**PROMPT:** Count the lines containing "this" in the entries underneath, and state that count without anything else.

(3D scene code data)
==========

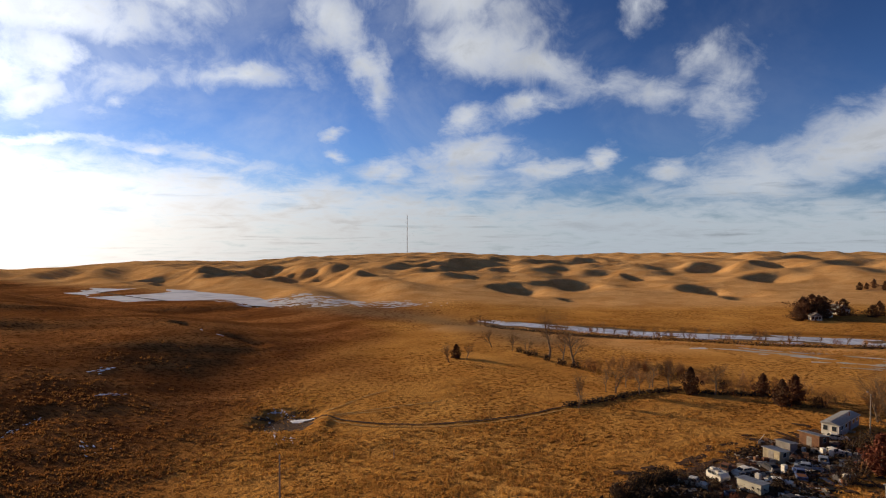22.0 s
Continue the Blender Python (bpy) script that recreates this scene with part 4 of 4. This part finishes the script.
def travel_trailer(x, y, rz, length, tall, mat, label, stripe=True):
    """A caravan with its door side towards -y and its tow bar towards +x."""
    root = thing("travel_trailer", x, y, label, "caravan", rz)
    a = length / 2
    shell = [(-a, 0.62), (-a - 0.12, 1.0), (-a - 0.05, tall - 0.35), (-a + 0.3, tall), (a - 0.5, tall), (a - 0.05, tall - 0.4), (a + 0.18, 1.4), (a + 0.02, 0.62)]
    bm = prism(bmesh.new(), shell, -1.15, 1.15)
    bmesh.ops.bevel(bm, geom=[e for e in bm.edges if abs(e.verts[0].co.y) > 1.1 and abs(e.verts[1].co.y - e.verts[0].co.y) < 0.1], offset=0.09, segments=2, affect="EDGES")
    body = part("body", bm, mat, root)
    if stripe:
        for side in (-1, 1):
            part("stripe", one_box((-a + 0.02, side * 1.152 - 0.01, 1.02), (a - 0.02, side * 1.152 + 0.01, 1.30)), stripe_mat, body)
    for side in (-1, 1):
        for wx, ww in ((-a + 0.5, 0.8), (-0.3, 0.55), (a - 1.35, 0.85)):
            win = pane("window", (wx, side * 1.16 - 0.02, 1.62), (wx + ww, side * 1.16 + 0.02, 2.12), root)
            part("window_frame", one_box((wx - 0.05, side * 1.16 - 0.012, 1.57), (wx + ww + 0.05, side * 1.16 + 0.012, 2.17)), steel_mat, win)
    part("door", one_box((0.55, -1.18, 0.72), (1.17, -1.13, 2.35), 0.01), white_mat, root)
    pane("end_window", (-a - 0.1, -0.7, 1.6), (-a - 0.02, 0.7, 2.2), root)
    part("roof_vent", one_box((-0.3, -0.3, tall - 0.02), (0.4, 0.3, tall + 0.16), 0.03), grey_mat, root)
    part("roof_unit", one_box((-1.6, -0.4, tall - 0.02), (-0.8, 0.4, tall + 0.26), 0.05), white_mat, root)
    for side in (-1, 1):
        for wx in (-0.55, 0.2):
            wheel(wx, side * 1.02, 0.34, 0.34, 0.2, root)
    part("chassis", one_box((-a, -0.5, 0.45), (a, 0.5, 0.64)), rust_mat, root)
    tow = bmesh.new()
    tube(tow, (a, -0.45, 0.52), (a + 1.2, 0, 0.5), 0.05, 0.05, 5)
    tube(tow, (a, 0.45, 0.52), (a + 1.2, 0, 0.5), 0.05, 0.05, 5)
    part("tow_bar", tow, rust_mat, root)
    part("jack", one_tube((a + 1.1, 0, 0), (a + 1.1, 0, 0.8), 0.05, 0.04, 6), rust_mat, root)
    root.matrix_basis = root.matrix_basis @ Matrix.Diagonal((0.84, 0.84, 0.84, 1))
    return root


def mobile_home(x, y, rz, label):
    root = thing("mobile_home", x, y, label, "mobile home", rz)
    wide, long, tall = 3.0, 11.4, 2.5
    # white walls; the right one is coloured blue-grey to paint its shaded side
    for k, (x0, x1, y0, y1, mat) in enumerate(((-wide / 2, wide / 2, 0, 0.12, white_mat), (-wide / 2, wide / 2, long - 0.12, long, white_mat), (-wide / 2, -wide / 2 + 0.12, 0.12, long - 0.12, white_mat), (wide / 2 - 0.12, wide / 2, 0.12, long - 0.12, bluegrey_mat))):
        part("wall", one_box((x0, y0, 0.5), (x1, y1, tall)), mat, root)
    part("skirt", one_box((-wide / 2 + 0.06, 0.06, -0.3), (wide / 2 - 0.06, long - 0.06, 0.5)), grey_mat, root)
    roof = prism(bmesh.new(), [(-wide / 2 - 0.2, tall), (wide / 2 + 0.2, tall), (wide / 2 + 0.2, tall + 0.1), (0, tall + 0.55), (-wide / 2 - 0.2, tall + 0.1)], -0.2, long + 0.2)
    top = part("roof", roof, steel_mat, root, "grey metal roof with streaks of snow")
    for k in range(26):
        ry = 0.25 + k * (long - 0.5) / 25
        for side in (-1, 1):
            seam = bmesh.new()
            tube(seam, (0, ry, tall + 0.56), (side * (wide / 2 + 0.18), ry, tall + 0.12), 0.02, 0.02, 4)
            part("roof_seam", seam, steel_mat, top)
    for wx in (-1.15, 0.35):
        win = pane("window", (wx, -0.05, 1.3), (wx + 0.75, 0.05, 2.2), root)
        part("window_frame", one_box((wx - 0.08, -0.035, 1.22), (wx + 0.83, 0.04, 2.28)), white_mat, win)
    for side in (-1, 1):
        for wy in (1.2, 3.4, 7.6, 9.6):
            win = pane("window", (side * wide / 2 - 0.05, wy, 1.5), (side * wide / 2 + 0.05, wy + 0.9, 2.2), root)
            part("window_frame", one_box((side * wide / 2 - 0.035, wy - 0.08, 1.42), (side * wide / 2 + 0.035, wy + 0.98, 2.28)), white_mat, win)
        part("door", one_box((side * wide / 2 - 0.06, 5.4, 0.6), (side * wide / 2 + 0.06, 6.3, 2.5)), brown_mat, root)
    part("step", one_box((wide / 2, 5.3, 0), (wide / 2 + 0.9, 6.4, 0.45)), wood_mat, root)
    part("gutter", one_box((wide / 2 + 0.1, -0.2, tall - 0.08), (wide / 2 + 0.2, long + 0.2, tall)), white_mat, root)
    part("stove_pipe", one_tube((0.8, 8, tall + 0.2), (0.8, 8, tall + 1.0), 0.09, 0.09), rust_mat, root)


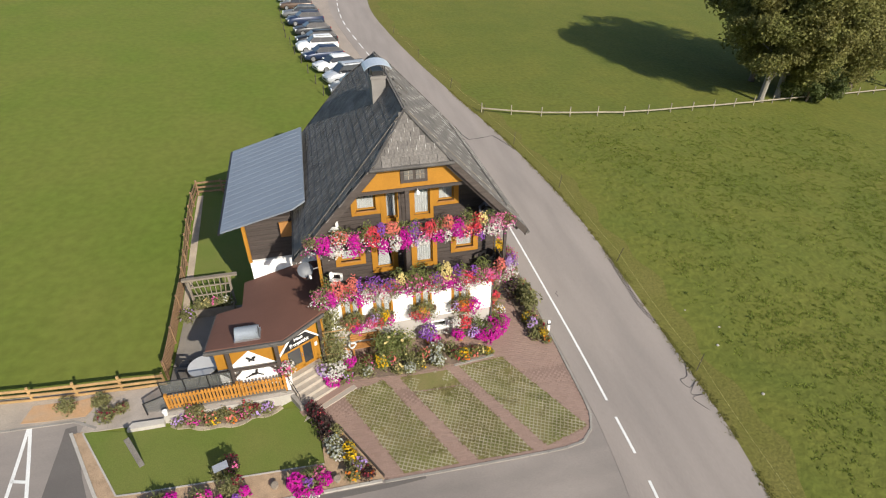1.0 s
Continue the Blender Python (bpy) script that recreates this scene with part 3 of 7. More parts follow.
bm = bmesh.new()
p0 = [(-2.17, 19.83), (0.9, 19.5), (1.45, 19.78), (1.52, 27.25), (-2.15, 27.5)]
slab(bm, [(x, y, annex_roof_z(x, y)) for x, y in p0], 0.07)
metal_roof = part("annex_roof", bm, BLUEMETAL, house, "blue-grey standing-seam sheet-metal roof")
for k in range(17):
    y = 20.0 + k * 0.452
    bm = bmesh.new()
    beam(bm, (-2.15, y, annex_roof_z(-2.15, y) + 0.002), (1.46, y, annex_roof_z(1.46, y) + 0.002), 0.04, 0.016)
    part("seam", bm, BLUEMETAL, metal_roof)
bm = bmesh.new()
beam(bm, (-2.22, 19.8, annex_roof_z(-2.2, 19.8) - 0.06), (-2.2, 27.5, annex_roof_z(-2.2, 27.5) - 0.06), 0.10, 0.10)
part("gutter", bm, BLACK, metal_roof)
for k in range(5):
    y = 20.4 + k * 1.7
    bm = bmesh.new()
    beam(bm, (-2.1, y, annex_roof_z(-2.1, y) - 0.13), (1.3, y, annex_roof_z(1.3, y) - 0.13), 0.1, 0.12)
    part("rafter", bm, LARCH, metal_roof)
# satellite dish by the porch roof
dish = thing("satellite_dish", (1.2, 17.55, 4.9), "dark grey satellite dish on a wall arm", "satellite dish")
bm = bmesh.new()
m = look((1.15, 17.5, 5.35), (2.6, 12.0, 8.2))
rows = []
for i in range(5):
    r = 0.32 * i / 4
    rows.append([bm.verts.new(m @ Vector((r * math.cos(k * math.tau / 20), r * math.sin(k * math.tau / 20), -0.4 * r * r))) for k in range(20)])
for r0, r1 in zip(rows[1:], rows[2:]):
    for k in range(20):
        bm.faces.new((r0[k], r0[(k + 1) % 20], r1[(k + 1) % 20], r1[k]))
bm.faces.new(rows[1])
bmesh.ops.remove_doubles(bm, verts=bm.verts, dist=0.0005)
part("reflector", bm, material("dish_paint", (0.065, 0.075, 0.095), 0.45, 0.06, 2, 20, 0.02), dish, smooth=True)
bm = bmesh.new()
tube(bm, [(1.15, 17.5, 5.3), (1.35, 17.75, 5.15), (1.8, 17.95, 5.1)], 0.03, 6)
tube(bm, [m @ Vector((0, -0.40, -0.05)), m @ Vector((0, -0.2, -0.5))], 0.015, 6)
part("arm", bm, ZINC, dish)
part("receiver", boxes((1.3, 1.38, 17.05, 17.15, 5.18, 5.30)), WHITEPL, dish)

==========

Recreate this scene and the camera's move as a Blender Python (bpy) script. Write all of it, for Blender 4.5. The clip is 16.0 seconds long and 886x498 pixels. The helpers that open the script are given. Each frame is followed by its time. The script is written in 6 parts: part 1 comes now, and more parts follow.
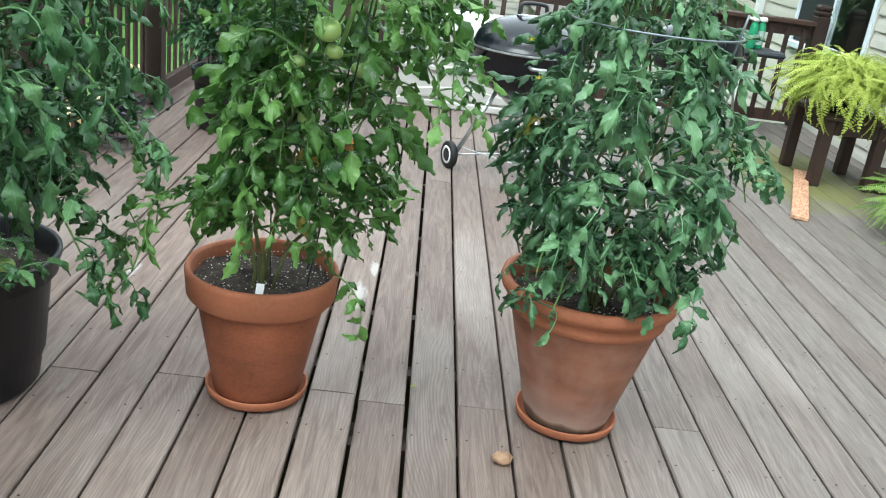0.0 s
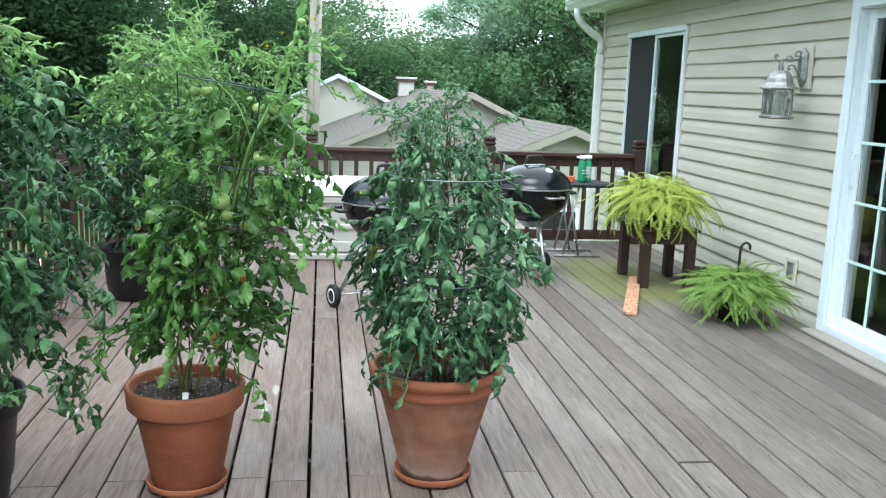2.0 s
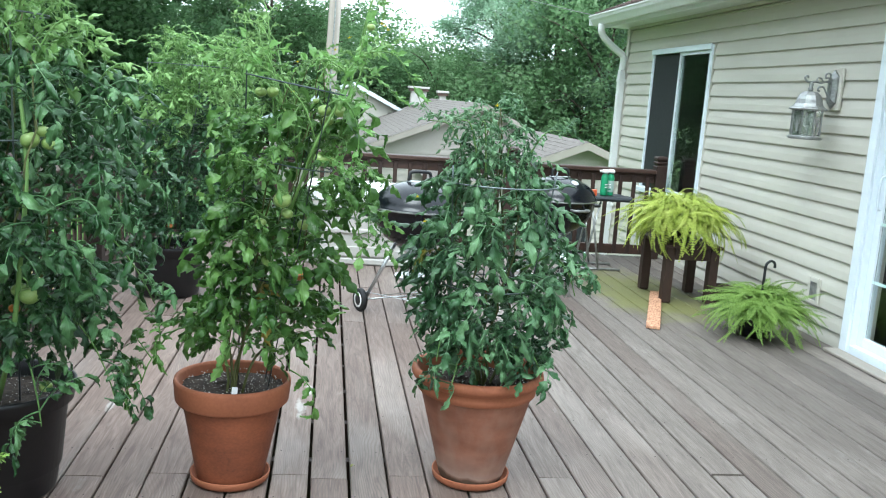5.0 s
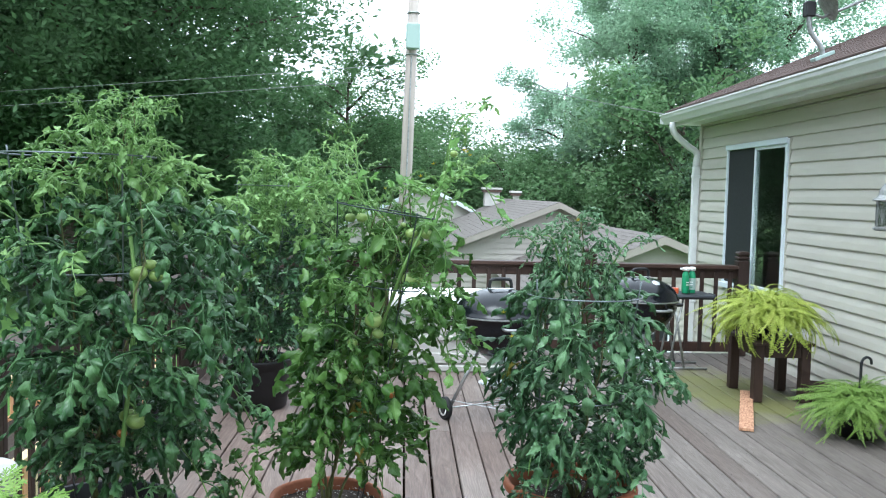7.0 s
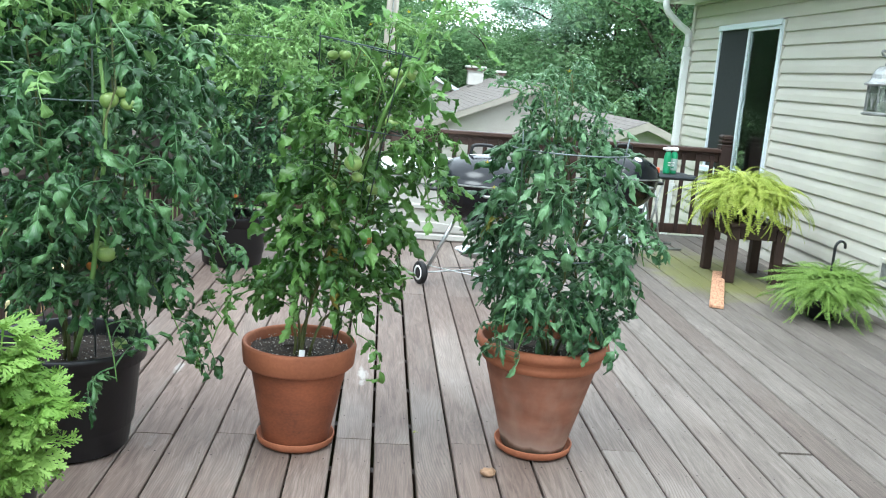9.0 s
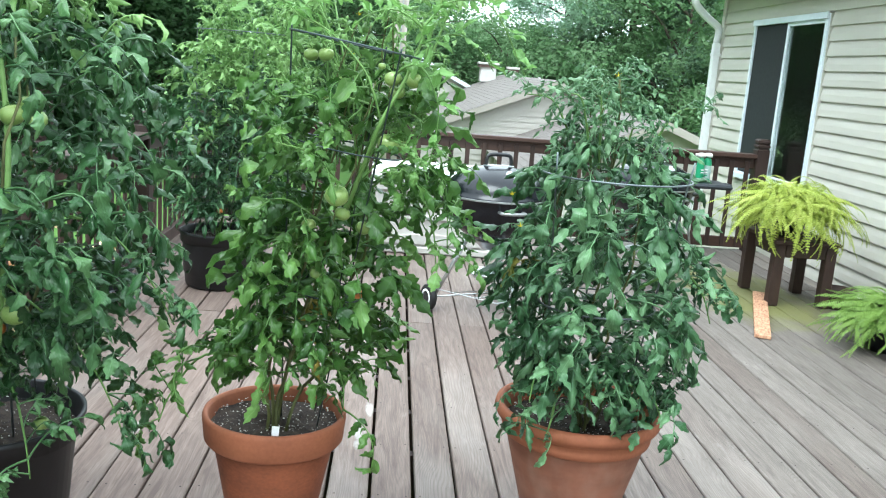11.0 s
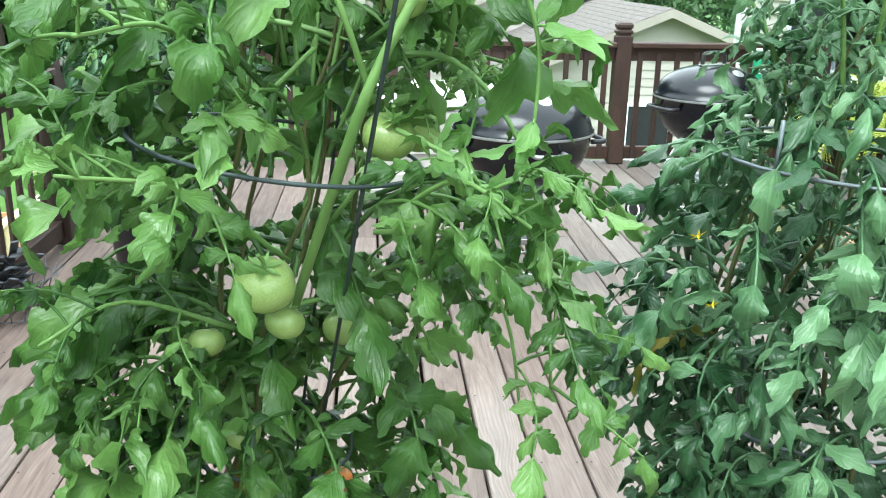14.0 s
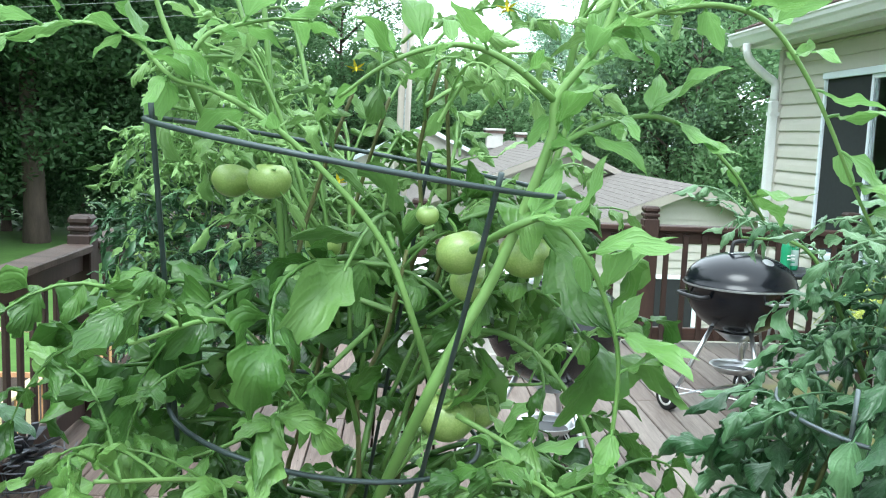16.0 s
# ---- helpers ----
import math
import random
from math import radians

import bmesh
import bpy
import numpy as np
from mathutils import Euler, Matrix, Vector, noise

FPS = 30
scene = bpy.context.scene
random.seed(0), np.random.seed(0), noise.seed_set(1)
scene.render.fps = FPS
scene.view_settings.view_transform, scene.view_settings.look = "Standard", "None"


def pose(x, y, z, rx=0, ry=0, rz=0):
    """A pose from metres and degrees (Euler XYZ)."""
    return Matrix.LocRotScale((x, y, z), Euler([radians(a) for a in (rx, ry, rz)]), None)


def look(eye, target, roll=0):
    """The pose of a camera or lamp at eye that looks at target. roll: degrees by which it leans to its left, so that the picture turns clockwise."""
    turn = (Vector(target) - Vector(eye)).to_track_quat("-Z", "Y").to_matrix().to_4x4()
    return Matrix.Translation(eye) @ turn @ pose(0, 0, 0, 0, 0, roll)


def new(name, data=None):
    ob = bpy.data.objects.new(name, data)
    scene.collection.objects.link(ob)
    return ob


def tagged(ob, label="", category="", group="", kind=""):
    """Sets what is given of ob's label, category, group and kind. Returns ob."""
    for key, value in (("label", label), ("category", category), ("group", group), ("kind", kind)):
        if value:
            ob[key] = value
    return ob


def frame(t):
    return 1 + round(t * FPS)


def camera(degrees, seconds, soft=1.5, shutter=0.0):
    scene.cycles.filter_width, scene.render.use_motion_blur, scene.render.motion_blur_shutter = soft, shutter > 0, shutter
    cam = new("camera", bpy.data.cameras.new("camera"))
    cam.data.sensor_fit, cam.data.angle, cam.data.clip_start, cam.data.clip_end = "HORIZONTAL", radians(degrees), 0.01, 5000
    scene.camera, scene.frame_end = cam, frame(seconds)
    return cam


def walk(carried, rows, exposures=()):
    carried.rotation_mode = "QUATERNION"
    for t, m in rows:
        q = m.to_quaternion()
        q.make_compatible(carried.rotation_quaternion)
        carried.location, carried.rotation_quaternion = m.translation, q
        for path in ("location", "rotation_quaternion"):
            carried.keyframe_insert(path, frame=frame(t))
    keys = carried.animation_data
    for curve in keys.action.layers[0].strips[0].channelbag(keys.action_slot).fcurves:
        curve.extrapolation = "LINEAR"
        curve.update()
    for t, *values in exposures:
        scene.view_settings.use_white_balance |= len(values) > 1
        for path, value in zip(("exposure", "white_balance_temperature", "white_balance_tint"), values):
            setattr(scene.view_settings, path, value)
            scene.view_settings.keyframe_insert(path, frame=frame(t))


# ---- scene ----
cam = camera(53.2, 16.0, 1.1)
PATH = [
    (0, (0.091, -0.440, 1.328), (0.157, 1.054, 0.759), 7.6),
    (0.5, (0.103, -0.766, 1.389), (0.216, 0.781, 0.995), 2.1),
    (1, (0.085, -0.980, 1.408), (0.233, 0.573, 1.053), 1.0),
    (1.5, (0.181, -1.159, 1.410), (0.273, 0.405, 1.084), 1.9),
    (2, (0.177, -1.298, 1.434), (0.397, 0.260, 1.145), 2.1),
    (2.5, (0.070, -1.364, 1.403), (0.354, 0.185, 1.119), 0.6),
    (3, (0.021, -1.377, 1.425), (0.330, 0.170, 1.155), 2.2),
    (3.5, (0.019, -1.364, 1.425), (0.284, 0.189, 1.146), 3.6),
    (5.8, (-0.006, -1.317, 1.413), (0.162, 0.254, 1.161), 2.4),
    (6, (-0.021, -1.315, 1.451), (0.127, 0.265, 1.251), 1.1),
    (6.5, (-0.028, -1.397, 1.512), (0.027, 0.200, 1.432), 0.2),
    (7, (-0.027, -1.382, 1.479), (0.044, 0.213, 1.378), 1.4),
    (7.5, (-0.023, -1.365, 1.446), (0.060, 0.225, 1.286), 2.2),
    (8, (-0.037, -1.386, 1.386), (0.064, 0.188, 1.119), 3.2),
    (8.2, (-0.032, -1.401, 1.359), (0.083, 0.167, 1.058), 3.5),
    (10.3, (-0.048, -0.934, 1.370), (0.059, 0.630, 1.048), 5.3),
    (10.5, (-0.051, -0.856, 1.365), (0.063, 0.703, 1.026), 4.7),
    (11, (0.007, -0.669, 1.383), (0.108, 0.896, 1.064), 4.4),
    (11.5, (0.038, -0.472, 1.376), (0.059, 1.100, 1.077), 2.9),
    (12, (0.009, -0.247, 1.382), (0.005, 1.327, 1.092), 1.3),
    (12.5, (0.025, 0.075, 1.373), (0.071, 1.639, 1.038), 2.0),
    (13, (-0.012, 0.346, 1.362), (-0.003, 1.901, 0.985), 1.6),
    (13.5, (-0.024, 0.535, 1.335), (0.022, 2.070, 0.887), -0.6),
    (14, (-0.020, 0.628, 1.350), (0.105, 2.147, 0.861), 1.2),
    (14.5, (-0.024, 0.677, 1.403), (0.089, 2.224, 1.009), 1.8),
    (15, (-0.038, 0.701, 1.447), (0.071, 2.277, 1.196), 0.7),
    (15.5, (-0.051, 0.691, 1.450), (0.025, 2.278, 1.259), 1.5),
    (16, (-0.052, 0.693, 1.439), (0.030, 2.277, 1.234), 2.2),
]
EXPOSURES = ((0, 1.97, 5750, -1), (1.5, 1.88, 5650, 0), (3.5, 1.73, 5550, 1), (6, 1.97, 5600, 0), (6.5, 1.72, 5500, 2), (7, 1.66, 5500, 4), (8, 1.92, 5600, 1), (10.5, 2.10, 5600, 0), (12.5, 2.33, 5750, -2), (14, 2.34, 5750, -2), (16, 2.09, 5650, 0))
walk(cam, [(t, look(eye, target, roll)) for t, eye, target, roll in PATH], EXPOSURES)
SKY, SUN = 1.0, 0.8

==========

**SOLUTION TO THE PROBLEM:** 3